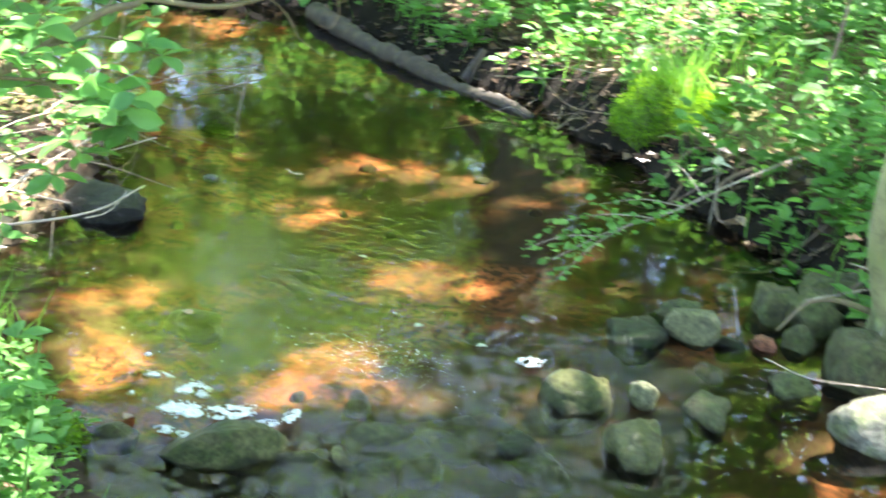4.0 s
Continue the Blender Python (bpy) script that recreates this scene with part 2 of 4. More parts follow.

++++++++++++++++++++

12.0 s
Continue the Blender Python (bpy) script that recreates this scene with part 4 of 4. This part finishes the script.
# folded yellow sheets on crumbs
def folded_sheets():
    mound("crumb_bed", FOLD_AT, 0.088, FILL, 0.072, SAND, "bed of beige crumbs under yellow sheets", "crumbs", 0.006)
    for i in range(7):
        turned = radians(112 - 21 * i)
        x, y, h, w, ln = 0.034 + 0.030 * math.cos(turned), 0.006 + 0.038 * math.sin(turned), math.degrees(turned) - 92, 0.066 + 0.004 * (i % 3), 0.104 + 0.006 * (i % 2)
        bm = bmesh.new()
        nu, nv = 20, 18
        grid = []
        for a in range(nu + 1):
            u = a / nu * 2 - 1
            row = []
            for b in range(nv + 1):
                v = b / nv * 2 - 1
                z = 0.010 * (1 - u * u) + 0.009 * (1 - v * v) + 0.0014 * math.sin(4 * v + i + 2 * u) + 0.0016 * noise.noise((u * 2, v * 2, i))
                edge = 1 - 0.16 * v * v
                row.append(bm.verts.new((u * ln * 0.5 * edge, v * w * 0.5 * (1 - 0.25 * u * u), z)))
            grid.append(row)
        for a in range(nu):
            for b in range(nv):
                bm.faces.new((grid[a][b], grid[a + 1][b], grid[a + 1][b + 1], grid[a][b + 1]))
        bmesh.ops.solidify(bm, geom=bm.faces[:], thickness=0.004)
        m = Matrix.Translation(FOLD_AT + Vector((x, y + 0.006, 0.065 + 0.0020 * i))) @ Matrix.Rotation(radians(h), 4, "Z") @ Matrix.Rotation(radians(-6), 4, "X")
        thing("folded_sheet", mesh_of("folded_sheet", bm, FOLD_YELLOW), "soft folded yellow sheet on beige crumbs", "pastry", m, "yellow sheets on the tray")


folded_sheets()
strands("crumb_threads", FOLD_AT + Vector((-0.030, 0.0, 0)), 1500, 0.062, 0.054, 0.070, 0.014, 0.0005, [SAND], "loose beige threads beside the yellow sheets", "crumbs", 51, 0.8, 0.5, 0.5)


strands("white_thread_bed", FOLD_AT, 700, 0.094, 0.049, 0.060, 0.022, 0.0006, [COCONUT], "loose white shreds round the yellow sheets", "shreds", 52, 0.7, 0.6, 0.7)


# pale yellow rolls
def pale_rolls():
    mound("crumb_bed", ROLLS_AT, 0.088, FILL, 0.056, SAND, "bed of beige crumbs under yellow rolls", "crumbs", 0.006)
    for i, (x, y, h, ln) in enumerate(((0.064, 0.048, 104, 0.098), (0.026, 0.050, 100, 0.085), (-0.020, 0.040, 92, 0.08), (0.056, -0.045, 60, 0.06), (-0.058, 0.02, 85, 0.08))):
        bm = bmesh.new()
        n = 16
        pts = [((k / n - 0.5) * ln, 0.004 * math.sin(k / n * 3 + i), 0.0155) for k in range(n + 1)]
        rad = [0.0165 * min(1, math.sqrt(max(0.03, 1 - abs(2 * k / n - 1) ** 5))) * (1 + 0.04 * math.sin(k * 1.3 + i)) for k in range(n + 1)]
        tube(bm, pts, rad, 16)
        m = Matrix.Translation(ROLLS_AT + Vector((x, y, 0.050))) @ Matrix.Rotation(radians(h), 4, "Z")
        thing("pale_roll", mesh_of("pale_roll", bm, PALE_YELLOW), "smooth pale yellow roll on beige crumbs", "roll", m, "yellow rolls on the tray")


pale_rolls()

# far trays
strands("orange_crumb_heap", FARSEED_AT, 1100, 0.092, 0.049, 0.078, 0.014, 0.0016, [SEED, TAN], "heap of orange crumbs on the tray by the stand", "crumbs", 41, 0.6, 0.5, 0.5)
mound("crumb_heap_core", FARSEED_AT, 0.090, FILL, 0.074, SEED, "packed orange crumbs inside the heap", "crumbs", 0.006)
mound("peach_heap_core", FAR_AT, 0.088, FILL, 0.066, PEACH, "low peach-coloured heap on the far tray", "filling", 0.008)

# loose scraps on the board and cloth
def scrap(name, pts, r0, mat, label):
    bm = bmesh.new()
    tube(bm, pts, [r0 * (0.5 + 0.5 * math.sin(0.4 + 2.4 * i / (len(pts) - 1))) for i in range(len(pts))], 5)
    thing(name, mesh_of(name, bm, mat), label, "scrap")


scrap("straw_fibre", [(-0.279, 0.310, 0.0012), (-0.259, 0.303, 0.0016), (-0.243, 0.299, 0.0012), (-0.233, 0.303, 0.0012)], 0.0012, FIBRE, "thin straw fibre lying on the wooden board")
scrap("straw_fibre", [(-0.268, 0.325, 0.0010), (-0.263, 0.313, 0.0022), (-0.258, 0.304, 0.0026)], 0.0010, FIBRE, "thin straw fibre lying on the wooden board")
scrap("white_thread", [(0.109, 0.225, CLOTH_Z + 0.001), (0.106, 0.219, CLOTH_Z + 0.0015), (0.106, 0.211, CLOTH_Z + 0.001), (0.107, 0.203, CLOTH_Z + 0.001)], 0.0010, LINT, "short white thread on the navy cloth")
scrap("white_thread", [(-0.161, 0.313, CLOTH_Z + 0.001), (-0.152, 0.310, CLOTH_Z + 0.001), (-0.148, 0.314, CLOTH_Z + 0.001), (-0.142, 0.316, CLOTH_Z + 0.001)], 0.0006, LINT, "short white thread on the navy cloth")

++++++++++++++++++++

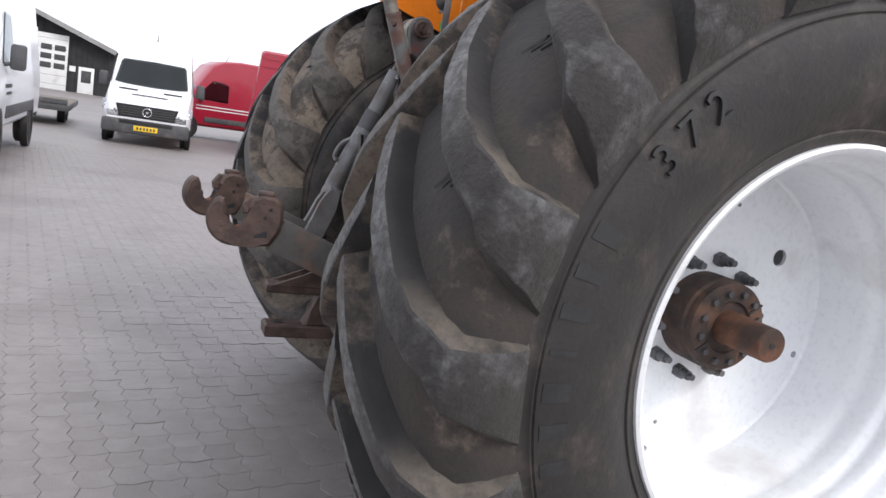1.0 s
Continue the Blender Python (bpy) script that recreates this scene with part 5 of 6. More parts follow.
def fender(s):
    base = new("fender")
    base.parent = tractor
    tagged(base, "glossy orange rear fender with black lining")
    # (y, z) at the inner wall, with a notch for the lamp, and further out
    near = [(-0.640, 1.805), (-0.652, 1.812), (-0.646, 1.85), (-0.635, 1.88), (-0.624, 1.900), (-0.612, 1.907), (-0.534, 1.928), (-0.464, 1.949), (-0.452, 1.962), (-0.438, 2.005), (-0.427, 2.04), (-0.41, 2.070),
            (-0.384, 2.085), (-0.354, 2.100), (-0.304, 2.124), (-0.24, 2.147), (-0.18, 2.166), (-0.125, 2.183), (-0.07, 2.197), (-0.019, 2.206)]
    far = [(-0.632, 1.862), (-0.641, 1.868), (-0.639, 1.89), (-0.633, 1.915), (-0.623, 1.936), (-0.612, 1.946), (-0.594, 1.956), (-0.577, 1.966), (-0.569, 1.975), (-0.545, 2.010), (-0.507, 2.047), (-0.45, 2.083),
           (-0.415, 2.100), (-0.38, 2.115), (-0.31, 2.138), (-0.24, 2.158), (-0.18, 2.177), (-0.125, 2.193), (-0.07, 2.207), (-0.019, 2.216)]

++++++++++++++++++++

- _What to produce_
Show each line in the entries that holds the string "part".

- _Written solution_
Continue the Blender Python (bpy) script that recreates this scene with part 2 of 4. More parts follow.
Continue the Blender Python (bpy) script that recreates this scene with part 4 of 4. This part finishes the script.
Continue the Blender Python (bpy) script that recreates this scene with part 5 of 6. More parts follow.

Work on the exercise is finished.